Biden castigating Afghan forces for “not willing to fight for themselves,” is yet another manifestation of US policy makers being seriously off the mark. US forces vacating the Bagram airport in the dead of night without even informing the Afghan forces meant to secure the airport did not cover the planners in glory. If anything, as the Doha agreement showed, it was the American politicians who were in a hurry to vacate Afghanistan for political one-upsmanship of “bringing the boys back home.” It was perfidious on the part of Donald Trump to finalize an agreement about Afghanistan without the involvement of the country’s elected government. The morale of even the most efficient of armies is bound to collapse in the absence of clarity about their mission. No soldier would be willing to put his life on stake for an abandoned objective. The efficacy of the Afghan air force was drastically reduced as Biden withdrew 18,000 contractors looking after maintenance of the aircrafts. Taliban had been assassinating Afghan pilots to deplete the air force from trained manpower and scaring the remaining ones to flee for self and security of their families at the first viable opportunity.

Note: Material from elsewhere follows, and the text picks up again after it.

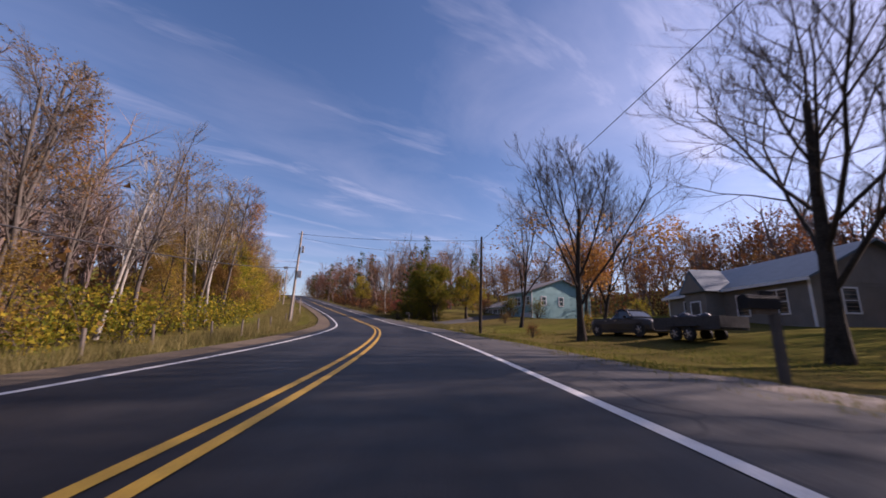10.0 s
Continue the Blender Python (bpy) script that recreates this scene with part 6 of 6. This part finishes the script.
def car(name, s, d, turn, L, Wd, H, paint, roof, label, hood=0.98, belt=1.02, nose=0.95, rear=0.25, r=0.34, kind="car", lights=True, grille=True):
    """A car whose front looks along its own -y."""
    ob = holder(name, s, d, turn, label=label, category=kind)
    if abs(d) < 6:
        ob.location.z = float(at_road(s, d)[2]) + 0.005
    h, w = L / 2, Wd / 2

    def sec(k, z0, z1):
        return [(0, z0), (w * k * 0.9, z0), (w * k, z0 + 0.14), (w * k, (z0 + z1) / 2 + 0.1), (w * k * 0.96, z1 - 0.06), (w * k * 0.86, z1), (0, z1 + 0.02)]
    loft("body", [(-h, sec(0.82, 0.3, hood - 0.24)), (-h + 0.12, sec(0.92, 0.22, hood - 0.10)), (-h + 0.45, sec(1, 0.2, hood - 0.03)), (-h + nose, sec(1, 0.2, hood + 0.02)), (-h + nose + 0.3, sec(1, 0.2, belt)),
                  (h - 0.4, sec(1, 0.2, belt)), (h - 0.1, sec(0.94, 0.24, belt - 0.06)), (h, sec(0.86, 0.34, belt - 0.2))], paint, ob)

    def cab(k, z1):
        return [(0, belt - 0.02), (w * 0.93, belt - 0.02), (w * k, z1 - 0.09), (w * k * 0.88, z1), (0, z1 + 0.02)]
    y0, y1 = -h + nose + 0.15, h - rear
    loft("cabin", [(y0, cab(0.93, belt + 0.1)), (y0 + 0.62, cab(0.80, H - 0.10)), (y0 + 1.0, cab(0.78, H - 0.06)), (y1 - 0.55, cab(0.77, H - 0.07)), (y1, cab(0.84, belt + 0.14))], "glass", ob, "dark tinted glass")
    loft("roof", [(y0 + 0.55, [(0, H - 0.12), (w * 0.72, H - 0.12), (w * 0.70, H - 0.06), (0, H - 0.03)]), (y0 + 1.0, [(0, H - 0.1), (w * 0.80, H - 0.1), (w * 0.74, H - 0.005), (0, H + 0.02)]),
                  (y1 - 0.55, [(0, H - 0.11), (w * 0.79, H - 0.11), (w * 0.73, H - 0.01), (0, H + 0.015)]), (y1 - 0.3, [(0, H - 0.2), (w * 0.74, H - 0.2), (w * 0.70, H - 0.1), (0, H - 0.07)])], roof, ob)
    for sg in (-1, 1):
        for ya, yb in ((y0 + 0.05, y0 + 0.58), (y0 + 1.45, y0 + 1.5), (y1 - 0.6, y1 - 0.5)):
            part("pillar", rod(bmesh.new(), (sg * w * 0.925, ya, belt), (sg * w * 0.775, yb, H - 0.08), 0.03, 0.03, 6), M[roof if roof != "red_paint" else "trunk_pod"], ob)
        for y in (-h + 0.78, h - 0.75):
            wheel(ob, sg * (w - 0.09), y, r, 0.21, sg)
            bm = bmesh.new()
            rod(bm, (sg * (w - 0.05), y, r), (sg * (w + 0.012), y, r), r + 0.075, r + 0.075, 26)
            part("wheel_arch", bm, M["trunk_pod"], ob)
        bm = bmesh.new()
        box_(bm, *sorted((sg * (w + 0.0), sg * (w + 0.2))), y0 + 0.42, y0 + 0.52, belt + 0.0, belt + 0.16, 0.03)
        part("wing_mirror", bm, M[roof], ob)
        part("sill", cube(*sorted((sg * (w - 0.06), sg * (w + 0.012))), -h + 1.2, h - 1.2, 0.2, 0.32), M["trunk_pod"], ob)
        for y in (y0 + 1.3, y0 + 2.2):
            part("door_handle", cube(*sorted((sg * w, sg * (w + 0.03))), y, y + 0.17, belt - 0.16, belt - 0.13), M["rim"], ob)
        if lights:
            bm = bmesh.new()
            bmesh.ops.create_uvsphere(bm, u_segments=16, v_segments=10, radius=0.15, matrix=Matrix.Translation((sg * w * 0.70, -h + 0.09, hood - 0.22)) @ Matrix.Diagonal((1.0, 0.45, 0.9, 1)))
            hl = part("headlight", bm, M["trunk_pod"], ob)
            bm = bmesh.new()
            bmesh.ops.create_uvsphere(bm, u_segments=12, v_segments=8, radius=0.08, matrix=Matrix.Translation((sg * w * 0.70, -h + 0.03, hood - 0.22)) @ Matrix.Diagonal((1.3, 0.3, 1.1, 1)))
            part("lamp_lens", bm, M["lamp_glass"], hl)
            part("tail_light", cube(*sorted((sg * w * 0.62, sg * w * 0.86)), h - 0.07, h - 0.005, belt - 0.34, belt - 0.12, bevel=0.02), M["red_light"], ob)
    if grille:
        bm = bmesh.new()
        box_(bm, -w * 0.55, w * 0.55, -h - 0.02, -h + 0.1, hood - 0.42, hood - 0.26, 0.03)
        part("grille", bm, M["trunk_pod"], ob)
        part("lower_grille", cube(-w * 0.66, w * 0.66, -h - 0.02, -h + 0.1, 0.3, 0.42, bevel=0.03), M["trunk_pod"], ob)
        part("number_plate", cube(-0.16, 0.16, -h - 0.035, -h - 0.02, 0.46, 0.58), M["plate"], ob)
    ob.scale = (0.82, 0.82, 0.82)
    part("rear_plate", cube(-0.16, 0.16, h - 0.01, h + 0.01, 0.62, 0.74), M["plate"], ob)
    return ob


car("car", 124.6, -2.95, 0, 4.2, 1.82, 1.56, "white_paint", "red_paint", "small white hatchback with a red roof in the oncoming lane")
car("suv", 202.2, 12.0, 180, 4.3, 1.8, 1.55, "dark_paint", "dark_paint", "dark blue parked sport utility vehicle on a gravel drive", kind="car", r=0.37)
tr = car("pickup_truck", 218.3, 14.2, 10, 5.3, 1.95, 1.75, "black_paint", "black_paint", "black pickup truck parked before a beige house", kind="pickup truck", rear=2.1, r=0.39, nose=1.2, hood=1.08, belt=1.12)
part("bed_cover", cube(-0.86, 0.86, 0.75, 2.6, 1.10, 1.16, bevel=0.02), M["trunk_pod"], tr)


def trailer(s, d, turn):
    ob = holder("utility_trailer", s, d, turn, label="black two-axle utility trailer loaded with dark rubbish", category="trailer")
    part("bed", cube(-0.95, 0.95, -1.9, 1.9, 0.55, 0.66, bevel=0.01), M["dark_metal"], ob)
    for x0, x1, y0, y1 in ((-0.95, -0.9, -1.9, 1.9), (0.9, 0.95, -1.9, 1.9), (-0.95, 0.95, -1.95, -1.9), (-0.95, 0.95, 1.9, 1.95)):
        part("side_panel", cube(x0, x1, y0, y1, 0.66, 1.2), M["dark_metal"], ob)
    for sg in (-1, 1):
        for y in (-0.38, 0.42):
            wheel(ob, sg * 1.06, y, 0.34, 0.19, sg)
        part("mudguard", cube(*sorted((sg * 0.96, sg * 1.17)), -0.85, 0.9, 0.72, 0.76, bevel=0.015), M["dark_metal"], ob)
    part("drawbar", rod(bmesh.new(), (0, 1.95, 0.5), (0, 3.0, 0.5), 0.05, 0.05, 8), M["dark_metal"], ob)
    bm = bmesh.new()
    rng = random.Random(4)
    for i in range(9):
        bmesh.ops.create_icosphere(bm, subdivisions=2, radius=rng.uniform(0.25, 0.42), matrix=Matrix.Translation((rng.uniform(-0.55, 0.55), rng.uniform(-1.5, 1.5), rng.uniform(0.95, 1.15))))
    part("load", bm, M["tarp_dark"], ob)
    ob.scale = (0.85, 0.85, 0.85)


trailer(214.2, 14.6, 10)


# ---- yard clutter ----
def heap(name, s, d, size, mat, label, category, seed=0, turn=0.0):
    """A slumped, creased pile under a sheet."""
    rng = np.random.default_rng(seed)
    bm = bmesh.new()
    bmesh.ops.create_icosphere(bm, subdivisions=3, radius=1.0)
    off = Vector((seed * 3.1, 0, 0))
    for v in bm.verts:
        k = 1 + 0.35 * noise.noise(v.co * 1.7 + off) + 0.12 * noise.noise(v.co * 5 + off)
        v.co = Vector((v.co.x * size[0], v.co.y * size[1], max(v.co.z, -0.1) * size[2])) * k
    ob = holder(name, s, d, turn, label=label, category=category)
    part("sheet", bm, M[mat], ob)


heap("tarpaulin_heap", 134.2, -10.5, (1.3, 0.9, 1.0), "tarp_blue", "crumpled blue tarpaulin over a heap", "tarpaulin", 1)
heap("tarpaulin_heap", 131.0, -10.6, (1.0, 0.8, 0.8), "tarp_dark", "dark tarpaulin over a heap", "tarpaulin", 2)
heap("tarpaulin_heap", 138.4, -12.4, (1.1, 1.2, 2.0), "tarp_blue", "tall blue tarpaulin beside a white house", "tarpaulin", 3)
for s, d, k in ((226.2, 6.8, 0.22), (227.4, 7.6, 0.16), (228.8, 7.0, 0.14), (137.5, -7.6, 0.4)):
    ob = tagged(new("stone", stone_mesh(int(s))), "pale stone lying beside the road", "stone")
    x, y, z, _ = on_ground(s, d)
    ob.matrix_basis = pose(x, y, z + k * 0.25, 8, 5, s * 40) @ Matrix.Diagonal((k * 2, k * 1.5, k, 1))
for i, (s, d, a) in enumerate(((128.9, -11.0, 40), (129.3, -10.8, 55))):
    ob = holder("plank", s, d, 70, label="old board leaning over a heap in the yard", category="plank", dz=0.05)
    bd = part("board", cube(-0.13, 0.13, 0, 2.6, 0, 0.04), M["old_wood"], ob)
    bd.matrix_basis = Matrix.Rotation(radians(a), 4, "X")
ob = holder("cloth", 139.5, -10.8, 0, label="lime green cloth hung on a fence", category="cloth")
bm = bmesh.new()
prism(bm, [(-0.5, 1.9), (0.45, 1.35), (0.5, 1.5), (-0.3, 2.05)], -0.02, 0.03)
part("sheet", bm, M["lime_cloth"], ob)
part("stick", rod(bmesh.new(), (0.45, 0, -0.1), (0.45, 0, 1.5), 0.025), M["old_wood"], ob)
ob = holder("timber_frame", 139.0, -11.6, 30, label="pale timber frame standing in the yard", category="timber frame")
for p, q in (((0, 0, 0), (0, 0, 2.3)), ((1.6, 0, 0), (1.6, 0, 2.2)), ((0, 0, 2.25), (1.6, 0, 2.15)), ((0, 0, 1.2), (1.6, 0, 1.15)), ((0, 0, 2.1), (1.3, 0, 1.2))):
    part("beam", rod(bmesh.new(), p, q, 0.045, 0.045, 4), M["pale_pole"], ob)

Biden’s argument that he had to abide by the Doha agreement as it had already been signed by Trump holds no water as he was quick in reverting to engaging with Iran even after Trump had withdrawn from the Joint Comprehensive Plan of Action (JCPOA) or the Iran nuclear deal. Even legally, US could have withdrawn from the Doha agreement once Taliban started to openly violate the terms by failing to engage in intra-Afghan negotiations and began occupying territories. Contrary to western diplomats’ homilies about there being no “military solution” to the Afghan crisis, not for once did the Taliban evince any interest in any political solution. Galling to see that in their haste to vacate the country, not once did the Americans display any foresight in envisaging the future which seems terrible for the people of Afghanistan.

In a world where optics plays an important role in determining friends and foes, the disorderly US capitulation in Afghanistan has played out horribly!